Standards give something to work toward. It is possible to incorporate most of these standards in new dwellings for any income group, though it is recognized that certain of those relating to equipment and fireproofing and to the provision of a play room or nursery would seem to be out of the question to many contractors, realtors and home builders. Good management in the home can also largely overcome defects in equipment or prevent injury arising therefrom. Old homes, defective in many particulars, can, step by step, be brought up to standard, beginning with those matters which seem most urgent and bearing in mind always the more fundamental needs of the child.

1 Adapted from Housing Standards with Particular Reference to the Health, Safety and Welfare of Children (report of the Subcommittee of the White House Conference on Child Health and Protection, Washington, D.C., November, 1930).

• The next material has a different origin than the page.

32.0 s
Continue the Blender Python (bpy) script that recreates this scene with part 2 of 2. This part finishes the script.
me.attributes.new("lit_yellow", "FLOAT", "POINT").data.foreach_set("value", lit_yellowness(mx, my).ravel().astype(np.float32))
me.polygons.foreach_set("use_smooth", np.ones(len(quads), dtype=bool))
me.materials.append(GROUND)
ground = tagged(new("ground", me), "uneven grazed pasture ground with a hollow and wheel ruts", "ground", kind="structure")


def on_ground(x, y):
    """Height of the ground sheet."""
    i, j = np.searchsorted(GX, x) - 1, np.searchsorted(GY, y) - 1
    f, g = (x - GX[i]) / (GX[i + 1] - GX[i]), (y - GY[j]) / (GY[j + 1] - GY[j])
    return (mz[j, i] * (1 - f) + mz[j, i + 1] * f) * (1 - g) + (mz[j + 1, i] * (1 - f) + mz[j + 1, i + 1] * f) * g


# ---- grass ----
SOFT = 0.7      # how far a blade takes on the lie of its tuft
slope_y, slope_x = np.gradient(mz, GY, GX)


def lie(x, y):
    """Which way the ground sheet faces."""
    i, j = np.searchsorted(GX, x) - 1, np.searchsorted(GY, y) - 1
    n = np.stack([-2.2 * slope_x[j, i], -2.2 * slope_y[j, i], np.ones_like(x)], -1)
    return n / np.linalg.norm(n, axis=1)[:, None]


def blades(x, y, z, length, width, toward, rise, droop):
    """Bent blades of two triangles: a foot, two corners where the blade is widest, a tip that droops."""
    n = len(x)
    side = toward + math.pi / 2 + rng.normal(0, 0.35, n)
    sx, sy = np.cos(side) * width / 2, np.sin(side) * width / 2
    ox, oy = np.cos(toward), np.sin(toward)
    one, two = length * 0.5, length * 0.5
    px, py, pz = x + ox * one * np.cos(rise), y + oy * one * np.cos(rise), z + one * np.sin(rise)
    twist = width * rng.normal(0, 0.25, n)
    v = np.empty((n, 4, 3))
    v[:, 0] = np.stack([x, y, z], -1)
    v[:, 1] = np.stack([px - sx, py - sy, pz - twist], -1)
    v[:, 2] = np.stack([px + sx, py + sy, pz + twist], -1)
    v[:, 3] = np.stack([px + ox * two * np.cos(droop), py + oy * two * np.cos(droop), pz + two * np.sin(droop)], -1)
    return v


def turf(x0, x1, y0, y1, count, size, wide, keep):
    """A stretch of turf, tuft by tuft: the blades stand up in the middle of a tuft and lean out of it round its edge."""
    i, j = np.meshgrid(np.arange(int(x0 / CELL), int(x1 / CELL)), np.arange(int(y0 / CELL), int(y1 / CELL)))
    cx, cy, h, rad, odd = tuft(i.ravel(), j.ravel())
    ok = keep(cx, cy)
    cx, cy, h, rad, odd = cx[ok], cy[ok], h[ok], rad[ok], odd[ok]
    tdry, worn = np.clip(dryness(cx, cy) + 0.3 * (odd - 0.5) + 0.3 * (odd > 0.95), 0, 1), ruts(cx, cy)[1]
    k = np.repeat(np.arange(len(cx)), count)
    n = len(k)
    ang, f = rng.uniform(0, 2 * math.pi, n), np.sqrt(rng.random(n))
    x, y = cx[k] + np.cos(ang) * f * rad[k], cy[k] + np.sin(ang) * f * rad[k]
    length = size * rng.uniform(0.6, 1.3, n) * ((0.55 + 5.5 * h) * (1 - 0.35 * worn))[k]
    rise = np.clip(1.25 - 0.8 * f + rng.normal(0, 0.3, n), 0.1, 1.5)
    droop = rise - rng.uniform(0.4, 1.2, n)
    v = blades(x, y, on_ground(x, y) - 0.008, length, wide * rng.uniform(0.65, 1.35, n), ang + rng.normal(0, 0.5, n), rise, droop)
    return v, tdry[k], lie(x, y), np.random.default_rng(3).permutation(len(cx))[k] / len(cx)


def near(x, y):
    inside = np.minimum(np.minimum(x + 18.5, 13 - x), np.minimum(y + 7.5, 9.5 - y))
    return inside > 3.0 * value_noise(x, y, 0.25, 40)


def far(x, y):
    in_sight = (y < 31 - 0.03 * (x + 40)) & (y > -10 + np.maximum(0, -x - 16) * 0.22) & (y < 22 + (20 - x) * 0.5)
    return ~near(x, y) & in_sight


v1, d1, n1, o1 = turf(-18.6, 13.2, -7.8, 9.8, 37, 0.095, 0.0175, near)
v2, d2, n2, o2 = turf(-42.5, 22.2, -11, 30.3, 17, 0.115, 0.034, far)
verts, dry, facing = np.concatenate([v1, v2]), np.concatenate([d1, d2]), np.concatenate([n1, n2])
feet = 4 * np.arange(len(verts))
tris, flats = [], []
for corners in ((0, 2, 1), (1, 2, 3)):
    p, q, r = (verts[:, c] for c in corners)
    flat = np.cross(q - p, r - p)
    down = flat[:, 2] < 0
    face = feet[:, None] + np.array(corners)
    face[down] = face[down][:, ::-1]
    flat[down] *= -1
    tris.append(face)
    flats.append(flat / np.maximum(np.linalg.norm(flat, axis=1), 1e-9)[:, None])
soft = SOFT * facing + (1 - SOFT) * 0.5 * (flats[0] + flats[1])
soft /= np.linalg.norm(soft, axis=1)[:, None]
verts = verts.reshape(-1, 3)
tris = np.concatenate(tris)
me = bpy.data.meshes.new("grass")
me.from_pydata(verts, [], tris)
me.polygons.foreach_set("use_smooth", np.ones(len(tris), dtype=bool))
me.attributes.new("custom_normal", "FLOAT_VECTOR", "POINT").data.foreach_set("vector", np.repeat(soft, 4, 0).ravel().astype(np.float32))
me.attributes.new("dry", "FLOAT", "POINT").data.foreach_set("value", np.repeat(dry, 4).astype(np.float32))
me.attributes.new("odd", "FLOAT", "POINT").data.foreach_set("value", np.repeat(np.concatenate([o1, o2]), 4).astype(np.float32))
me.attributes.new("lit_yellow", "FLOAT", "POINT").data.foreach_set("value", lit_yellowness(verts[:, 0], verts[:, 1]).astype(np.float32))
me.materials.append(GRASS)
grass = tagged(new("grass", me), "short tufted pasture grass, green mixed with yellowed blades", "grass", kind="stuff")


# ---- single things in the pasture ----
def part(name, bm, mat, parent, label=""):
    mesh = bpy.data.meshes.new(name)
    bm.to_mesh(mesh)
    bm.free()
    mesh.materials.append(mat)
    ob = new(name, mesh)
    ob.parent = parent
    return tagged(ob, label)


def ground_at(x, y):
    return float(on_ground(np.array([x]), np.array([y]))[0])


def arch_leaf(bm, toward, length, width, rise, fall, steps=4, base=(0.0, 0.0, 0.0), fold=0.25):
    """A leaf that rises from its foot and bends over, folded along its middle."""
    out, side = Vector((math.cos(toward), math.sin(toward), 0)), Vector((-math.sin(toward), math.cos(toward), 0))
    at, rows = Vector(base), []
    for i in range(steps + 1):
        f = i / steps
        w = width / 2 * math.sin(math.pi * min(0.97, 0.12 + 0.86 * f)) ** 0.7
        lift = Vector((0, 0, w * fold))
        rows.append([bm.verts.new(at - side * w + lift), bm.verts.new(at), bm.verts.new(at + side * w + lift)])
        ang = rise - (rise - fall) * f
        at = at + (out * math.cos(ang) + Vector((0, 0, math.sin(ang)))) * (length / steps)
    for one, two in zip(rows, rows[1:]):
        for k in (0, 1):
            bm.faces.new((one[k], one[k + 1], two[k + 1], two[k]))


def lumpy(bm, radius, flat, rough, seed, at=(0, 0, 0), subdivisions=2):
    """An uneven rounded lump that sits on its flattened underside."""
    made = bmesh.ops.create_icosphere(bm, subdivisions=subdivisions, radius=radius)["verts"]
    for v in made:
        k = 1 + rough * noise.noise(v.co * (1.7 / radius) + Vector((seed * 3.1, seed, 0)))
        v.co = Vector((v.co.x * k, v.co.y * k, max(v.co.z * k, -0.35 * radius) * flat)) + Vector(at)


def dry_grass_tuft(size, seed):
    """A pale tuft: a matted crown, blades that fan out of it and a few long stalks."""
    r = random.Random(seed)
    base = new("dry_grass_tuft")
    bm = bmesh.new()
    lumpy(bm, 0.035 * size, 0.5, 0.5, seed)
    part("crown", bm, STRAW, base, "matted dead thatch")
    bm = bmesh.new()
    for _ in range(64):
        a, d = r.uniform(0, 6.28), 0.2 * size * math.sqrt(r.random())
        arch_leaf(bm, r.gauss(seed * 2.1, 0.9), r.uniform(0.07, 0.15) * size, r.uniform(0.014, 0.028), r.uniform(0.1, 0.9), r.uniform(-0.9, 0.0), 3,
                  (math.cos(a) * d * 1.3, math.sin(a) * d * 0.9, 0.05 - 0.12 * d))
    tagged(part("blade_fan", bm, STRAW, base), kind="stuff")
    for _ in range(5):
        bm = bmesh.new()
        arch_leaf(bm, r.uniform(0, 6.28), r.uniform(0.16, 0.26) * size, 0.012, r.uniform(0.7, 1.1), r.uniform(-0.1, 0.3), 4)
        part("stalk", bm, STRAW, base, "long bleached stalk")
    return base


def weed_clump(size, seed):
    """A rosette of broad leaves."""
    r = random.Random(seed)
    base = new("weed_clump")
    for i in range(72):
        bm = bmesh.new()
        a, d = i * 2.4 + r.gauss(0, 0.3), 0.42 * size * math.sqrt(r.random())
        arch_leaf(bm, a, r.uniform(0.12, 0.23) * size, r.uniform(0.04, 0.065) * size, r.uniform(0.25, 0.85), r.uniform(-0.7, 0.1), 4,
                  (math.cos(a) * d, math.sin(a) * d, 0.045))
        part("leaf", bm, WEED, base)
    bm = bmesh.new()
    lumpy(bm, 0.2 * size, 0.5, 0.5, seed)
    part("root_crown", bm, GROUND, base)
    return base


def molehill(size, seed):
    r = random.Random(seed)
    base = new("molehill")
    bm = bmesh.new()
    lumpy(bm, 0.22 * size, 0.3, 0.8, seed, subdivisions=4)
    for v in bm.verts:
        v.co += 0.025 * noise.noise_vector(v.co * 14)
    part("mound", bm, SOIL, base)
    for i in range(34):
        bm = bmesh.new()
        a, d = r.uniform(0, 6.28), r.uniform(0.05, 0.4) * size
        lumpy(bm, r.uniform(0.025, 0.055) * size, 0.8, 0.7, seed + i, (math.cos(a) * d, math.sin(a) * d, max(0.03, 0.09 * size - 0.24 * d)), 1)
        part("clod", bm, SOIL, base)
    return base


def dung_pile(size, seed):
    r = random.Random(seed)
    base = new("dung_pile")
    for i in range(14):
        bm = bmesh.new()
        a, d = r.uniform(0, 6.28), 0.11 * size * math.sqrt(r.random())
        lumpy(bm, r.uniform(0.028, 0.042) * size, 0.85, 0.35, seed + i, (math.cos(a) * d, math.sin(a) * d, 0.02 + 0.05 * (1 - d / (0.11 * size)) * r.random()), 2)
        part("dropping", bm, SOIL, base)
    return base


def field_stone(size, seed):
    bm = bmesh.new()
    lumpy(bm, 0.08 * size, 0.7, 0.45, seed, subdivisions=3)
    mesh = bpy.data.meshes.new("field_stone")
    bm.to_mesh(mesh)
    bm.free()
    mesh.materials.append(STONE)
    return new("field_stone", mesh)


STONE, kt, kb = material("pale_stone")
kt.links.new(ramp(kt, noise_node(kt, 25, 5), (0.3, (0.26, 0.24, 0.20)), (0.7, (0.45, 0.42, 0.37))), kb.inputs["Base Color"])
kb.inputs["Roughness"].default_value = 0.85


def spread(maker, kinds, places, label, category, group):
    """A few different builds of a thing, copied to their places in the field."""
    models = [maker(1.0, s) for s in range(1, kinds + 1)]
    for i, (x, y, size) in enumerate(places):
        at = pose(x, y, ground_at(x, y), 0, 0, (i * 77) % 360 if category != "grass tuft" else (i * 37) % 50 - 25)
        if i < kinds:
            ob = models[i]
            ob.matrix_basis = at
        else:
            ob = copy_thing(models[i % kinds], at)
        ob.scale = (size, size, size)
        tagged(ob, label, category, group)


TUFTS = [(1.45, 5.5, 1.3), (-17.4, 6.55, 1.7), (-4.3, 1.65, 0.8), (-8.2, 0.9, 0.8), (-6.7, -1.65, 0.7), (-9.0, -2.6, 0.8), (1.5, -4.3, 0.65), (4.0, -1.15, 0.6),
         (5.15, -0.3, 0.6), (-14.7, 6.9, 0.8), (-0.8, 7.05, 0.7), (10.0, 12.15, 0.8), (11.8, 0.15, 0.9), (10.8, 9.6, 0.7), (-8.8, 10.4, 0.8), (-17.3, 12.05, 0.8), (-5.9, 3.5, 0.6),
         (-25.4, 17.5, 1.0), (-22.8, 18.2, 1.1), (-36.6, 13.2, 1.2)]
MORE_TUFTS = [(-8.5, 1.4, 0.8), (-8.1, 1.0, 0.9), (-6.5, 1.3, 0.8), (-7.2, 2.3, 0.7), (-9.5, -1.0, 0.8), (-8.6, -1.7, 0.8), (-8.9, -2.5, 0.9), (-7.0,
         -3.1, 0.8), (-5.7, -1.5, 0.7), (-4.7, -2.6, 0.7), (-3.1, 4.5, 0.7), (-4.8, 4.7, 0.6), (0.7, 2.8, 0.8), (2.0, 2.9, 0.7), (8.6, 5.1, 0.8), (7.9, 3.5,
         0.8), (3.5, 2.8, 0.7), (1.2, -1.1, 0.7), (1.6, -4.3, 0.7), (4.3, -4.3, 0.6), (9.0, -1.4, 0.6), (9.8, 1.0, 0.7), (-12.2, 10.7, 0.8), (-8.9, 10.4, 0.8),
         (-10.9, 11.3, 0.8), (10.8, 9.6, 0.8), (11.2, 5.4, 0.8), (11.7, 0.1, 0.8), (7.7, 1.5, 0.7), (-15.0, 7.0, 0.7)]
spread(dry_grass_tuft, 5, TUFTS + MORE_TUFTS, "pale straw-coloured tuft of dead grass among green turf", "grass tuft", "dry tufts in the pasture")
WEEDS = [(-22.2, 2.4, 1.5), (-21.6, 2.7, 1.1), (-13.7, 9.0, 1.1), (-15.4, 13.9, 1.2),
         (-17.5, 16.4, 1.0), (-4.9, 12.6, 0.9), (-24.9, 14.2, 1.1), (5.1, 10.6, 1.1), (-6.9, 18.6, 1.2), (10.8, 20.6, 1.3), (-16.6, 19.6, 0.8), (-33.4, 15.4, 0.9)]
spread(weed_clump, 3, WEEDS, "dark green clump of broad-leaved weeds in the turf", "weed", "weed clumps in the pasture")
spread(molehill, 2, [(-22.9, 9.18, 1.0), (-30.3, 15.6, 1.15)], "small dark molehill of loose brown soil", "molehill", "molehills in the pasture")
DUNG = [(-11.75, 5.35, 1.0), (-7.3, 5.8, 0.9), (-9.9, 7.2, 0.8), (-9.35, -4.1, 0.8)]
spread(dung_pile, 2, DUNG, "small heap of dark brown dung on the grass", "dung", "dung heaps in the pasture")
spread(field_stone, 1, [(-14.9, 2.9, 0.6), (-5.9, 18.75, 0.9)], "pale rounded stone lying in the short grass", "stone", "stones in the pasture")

Published in The American Building Association News, February, 1931. The standards which follow are optimum standards drawn up for dwellings in which there are children. They are desirable standards toward which the great majority of families may look forward.

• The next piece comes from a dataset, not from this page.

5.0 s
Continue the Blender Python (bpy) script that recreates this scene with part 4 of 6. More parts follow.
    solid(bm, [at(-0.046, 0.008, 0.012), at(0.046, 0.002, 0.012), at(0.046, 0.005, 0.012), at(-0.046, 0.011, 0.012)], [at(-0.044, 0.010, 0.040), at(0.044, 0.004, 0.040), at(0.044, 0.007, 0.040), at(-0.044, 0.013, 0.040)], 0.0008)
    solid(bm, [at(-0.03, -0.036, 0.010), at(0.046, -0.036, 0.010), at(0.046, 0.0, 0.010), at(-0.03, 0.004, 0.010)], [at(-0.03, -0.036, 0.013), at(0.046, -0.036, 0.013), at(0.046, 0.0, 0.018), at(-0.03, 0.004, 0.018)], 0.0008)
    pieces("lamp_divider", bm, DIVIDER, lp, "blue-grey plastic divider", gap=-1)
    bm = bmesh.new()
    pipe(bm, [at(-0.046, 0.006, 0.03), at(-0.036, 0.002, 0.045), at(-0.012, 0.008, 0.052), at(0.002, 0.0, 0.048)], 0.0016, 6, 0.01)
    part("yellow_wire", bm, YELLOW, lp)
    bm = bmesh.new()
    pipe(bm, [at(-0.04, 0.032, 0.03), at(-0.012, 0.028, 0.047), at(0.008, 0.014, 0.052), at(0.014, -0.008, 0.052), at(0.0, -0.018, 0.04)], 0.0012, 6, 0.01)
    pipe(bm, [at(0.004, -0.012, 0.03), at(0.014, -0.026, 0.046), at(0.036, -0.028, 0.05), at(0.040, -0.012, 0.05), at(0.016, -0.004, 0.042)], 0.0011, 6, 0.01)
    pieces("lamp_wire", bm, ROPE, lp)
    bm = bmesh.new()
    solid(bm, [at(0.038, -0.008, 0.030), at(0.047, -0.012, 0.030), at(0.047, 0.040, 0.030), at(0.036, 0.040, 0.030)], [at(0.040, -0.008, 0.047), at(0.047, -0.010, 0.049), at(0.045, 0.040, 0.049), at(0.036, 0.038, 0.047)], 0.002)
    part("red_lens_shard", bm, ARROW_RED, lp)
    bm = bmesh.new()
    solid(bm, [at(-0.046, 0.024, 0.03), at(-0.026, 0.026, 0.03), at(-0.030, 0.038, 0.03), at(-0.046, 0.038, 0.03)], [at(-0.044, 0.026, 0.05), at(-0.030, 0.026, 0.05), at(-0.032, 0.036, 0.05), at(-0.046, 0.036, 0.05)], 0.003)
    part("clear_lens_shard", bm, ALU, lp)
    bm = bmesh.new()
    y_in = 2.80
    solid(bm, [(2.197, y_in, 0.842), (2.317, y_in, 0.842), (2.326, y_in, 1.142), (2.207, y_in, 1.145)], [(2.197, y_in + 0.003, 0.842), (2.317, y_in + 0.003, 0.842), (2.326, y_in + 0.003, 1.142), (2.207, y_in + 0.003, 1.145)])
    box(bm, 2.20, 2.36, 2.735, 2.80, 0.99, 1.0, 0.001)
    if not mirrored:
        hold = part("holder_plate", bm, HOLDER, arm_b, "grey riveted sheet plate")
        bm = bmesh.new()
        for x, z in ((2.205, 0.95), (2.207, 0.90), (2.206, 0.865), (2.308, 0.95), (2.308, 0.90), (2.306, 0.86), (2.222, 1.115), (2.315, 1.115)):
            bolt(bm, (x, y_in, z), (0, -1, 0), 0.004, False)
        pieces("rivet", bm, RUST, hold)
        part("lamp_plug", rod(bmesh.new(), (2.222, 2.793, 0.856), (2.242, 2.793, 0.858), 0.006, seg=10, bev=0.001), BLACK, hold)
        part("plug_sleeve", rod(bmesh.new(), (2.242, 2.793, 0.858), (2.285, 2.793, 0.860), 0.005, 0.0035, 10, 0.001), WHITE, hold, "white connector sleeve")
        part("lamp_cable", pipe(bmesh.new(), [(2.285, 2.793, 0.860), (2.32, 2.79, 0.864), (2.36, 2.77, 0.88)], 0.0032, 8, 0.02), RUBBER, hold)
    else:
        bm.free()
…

Even in those cases where the standards seem impractical because of their cost, they may, when judiciously applied, result in enhancing the sales value of the property and in reducing maintenance costs.

In cities, building codes and zoning laws already lead to the incorporation of many of these standards in all new construction, and improvements in such laws raise the requirements from time to time. In general, however, such legislation provides only for such protection of health and safety as may seem practical and expedient at the time the law is framed. Progressive improvement of such laws helps to make these standards increasingly available even for those citizens who are unaware of them and of their importance. To an increasing extent, through city planning and zoning, the amenities of life are becoming available to our city and suburban population. It is impossible, however, through law to provide universally all of the conditions that are essential to wholesome living. It is hoped through consideration of the suggestions which follow (which are based on studies made by leading specialists in the field of housing and home economics) that housing will be considered increasingly with reference to its effect upon the health, protection and welfare of children. No other aspect of the subject is as important as this, for it is the prerogative of parents to make any necessary and reasonable sacrifices which will give their children a better start in life and a better chance than they themselves had to grow to their full mental, moral and physical stature.

In substance, therefore, we may say that these standards appear to the Committee to represent desirable and reasonable objectives which may wisely be considered by all groups interested in housing and child welfare and toward which they may direct their efforts. They may also serve as a check list of the housing needs of children which parents may wisely take into consideration with reference to their applicability to their own domestic needs in buying or building a home.